What you are asked to do:
Tally the lines of the listing that contain the string "Blender". Give the number and nothing else.

═════ Supplied material

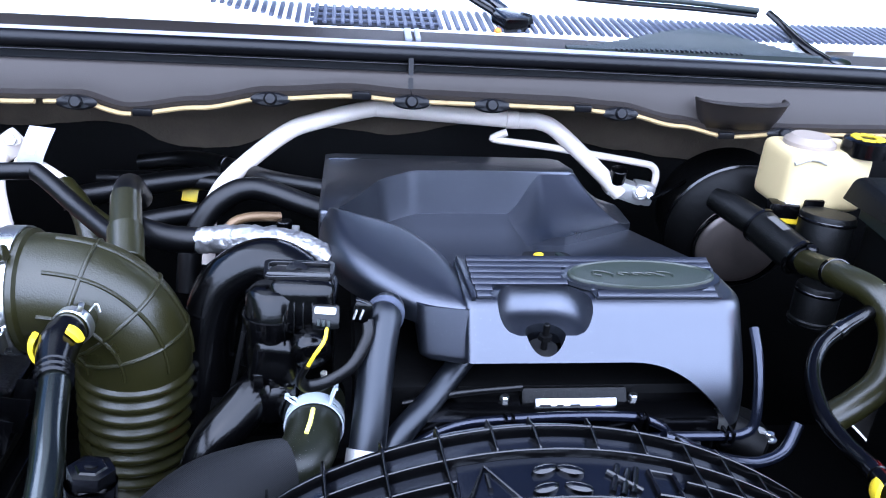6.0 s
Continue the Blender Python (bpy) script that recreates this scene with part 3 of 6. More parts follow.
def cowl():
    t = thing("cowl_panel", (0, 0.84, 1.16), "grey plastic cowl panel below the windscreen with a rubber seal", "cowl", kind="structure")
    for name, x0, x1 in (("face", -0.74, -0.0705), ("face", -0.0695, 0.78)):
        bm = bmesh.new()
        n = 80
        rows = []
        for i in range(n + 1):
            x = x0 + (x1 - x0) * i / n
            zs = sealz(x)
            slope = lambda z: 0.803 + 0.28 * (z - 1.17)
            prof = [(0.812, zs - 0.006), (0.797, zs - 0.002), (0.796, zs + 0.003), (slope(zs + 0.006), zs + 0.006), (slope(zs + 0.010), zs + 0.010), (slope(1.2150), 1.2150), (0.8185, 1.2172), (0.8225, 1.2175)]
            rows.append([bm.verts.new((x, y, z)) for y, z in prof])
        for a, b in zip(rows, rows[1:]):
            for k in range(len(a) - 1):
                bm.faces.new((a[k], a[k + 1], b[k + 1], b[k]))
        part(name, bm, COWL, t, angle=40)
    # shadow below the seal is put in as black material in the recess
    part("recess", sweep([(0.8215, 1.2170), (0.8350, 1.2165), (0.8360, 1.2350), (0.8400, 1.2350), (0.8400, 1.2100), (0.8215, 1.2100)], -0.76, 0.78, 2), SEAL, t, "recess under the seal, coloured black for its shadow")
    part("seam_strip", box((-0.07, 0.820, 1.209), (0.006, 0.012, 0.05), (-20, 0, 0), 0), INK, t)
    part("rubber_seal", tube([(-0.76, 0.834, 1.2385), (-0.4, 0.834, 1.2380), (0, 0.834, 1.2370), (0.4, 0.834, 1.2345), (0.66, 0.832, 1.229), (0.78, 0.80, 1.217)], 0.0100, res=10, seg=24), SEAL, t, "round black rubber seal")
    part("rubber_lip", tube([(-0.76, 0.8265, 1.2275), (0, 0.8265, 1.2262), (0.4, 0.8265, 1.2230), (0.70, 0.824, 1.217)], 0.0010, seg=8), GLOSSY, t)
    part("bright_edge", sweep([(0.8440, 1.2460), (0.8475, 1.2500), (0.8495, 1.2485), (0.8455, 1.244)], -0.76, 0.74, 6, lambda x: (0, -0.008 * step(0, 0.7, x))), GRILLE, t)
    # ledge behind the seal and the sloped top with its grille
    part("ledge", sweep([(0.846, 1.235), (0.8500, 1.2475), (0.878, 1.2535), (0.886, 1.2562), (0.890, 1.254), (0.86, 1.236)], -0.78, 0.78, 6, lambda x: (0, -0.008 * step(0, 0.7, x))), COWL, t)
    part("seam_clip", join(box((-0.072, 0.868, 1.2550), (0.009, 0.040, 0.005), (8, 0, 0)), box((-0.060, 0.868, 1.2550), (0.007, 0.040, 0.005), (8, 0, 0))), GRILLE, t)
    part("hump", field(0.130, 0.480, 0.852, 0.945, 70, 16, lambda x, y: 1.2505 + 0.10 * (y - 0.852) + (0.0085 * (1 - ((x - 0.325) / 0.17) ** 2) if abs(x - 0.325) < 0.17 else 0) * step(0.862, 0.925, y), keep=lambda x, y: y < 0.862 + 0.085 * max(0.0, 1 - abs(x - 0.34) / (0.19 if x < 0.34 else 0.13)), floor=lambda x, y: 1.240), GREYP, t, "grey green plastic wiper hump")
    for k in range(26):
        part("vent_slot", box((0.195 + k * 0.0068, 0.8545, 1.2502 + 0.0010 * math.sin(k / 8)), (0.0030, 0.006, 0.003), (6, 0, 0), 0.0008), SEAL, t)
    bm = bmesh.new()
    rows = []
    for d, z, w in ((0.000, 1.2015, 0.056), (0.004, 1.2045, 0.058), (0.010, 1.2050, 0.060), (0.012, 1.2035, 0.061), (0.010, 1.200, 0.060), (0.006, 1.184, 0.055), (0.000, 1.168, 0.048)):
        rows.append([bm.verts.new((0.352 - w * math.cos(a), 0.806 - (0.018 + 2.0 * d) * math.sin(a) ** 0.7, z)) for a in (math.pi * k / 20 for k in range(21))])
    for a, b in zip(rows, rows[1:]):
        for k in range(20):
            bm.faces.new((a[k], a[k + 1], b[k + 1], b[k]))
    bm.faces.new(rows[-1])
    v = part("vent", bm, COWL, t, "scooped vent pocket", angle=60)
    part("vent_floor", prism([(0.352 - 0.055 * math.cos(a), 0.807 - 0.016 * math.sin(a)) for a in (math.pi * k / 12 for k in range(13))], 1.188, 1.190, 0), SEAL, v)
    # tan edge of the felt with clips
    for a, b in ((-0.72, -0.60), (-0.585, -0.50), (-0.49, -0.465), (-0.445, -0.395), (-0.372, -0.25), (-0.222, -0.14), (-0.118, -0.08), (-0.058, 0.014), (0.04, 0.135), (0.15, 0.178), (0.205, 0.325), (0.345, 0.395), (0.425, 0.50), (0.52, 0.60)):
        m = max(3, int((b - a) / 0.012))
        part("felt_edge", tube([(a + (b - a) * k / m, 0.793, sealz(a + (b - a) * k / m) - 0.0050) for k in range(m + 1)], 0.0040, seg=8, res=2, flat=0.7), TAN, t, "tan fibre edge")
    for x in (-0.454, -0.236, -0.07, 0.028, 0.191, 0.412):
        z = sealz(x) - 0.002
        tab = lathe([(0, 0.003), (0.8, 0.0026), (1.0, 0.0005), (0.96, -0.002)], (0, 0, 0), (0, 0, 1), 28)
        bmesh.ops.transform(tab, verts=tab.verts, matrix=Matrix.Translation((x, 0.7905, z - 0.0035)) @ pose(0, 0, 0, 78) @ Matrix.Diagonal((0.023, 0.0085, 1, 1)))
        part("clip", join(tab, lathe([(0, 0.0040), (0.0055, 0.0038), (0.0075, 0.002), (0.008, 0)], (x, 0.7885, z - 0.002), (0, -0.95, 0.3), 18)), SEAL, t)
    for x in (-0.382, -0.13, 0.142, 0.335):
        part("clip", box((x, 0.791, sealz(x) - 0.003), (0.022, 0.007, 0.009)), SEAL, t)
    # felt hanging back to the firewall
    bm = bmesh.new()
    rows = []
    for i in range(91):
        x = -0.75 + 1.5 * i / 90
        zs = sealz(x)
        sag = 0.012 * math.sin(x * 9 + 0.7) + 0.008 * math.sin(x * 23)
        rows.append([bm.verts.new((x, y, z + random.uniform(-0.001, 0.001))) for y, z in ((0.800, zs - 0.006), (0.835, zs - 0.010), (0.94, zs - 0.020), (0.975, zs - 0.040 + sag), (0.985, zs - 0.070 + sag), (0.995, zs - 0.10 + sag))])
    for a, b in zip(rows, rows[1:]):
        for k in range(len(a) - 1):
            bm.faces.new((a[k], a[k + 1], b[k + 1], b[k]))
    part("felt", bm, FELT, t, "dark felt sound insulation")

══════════
═════ Supplied material

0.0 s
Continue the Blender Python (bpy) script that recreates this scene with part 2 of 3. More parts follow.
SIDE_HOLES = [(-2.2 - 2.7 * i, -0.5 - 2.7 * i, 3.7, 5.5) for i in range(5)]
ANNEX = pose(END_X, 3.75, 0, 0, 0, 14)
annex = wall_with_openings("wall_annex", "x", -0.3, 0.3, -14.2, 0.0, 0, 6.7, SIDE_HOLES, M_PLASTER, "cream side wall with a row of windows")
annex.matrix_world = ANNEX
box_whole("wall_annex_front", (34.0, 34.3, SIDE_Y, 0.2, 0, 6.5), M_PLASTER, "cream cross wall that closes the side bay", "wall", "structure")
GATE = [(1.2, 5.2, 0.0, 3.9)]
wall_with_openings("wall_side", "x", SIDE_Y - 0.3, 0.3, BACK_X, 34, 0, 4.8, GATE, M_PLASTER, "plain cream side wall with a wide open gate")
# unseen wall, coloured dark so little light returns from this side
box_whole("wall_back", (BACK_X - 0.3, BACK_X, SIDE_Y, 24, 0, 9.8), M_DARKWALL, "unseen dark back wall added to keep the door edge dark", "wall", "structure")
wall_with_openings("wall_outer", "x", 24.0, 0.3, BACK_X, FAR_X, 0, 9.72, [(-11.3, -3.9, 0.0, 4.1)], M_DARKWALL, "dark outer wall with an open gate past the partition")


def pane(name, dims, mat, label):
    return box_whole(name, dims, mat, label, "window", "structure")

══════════

Written reply:
2